Transcribe the material below exactly as it appears.

START DATA

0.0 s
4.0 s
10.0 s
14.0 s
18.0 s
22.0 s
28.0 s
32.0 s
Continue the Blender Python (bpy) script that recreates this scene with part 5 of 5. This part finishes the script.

END DATA

* _SOLUTION TO THIS PROBLEM_:
0.0 s
4.0 s
10.0 s
14.0 s
18.0 s
22.0 s
28.0 s
32.0 s
Continue the Blender Python (bpy) script that recreates this scene with part 5 of 5. This part finishes the script.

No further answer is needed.